Other banks have been keen to distance themselves from the CBA, with ANZ Bank this week saying AUSTRAC had reviewed its IDMs and this year found no evidence of non-compliance. Even so, the scandal highlights key industry-wide challenges. Managing director of anti-money laundering firm Kyckr, David Cassidy, points out AUSTRAC had given Australian banks a “very poor report card” on AML compliance in recent years, urging them to invest more in knowing about who they were dealing with as customers.
He says that under the law, banks must hold “accurate and current” information about their customers – a threshold that’s not always being met. “The big problem is that many financial institutions are not focused enough on assessing who these customers are that they provide accounts to,” Cassidy says.

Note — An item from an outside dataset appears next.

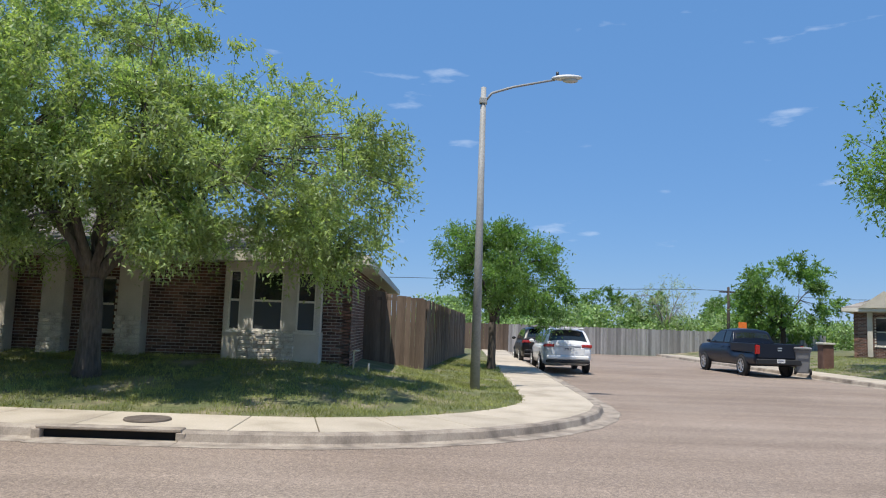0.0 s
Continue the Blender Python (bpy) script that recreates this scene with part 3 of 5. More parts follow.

Anthony Quinn, who previously ran anti-money laundering compliance at Macquarie’s retail bank, says it is a reminder for all banks of the importance of proper risk assessments and regular independent reviews to spot “compliance gaps”. “The action taken against CBA should put all financial institutions on notice that AUSTRAC expect full compliance with the AML/CTF Act and highlights the importance of getting the basics right,” says
Quinn, who is now chief executive of Arctic Intelligence, which helps banks meet financial crime compliance obligations.
UBS’ Mott points out anti-money laundering is just one example of “operational risk” in a bank, which refers to risks from losses outside of unpaid loans, such as cyber attacks or mistreating of customers.
These risks are rising, he says, partly because of the digital revolution.
While the boom in digital banking has saved lenders money and makes banking far more convenient, these changes also raise the risks to banks from things such as cyber hacking, coding errors or system outages.
Medcraft on Friday also highlighted the way in which digital banking and automated systems had opened up the potential for mass breaches, as he also suggested the affair could end up being a learning experience.
“I do empathise with the 50,000 employees of CBA, it’s actually a very sad thing what’s happened, frankly. And I just hope, you’ve got to learn from this,” he said.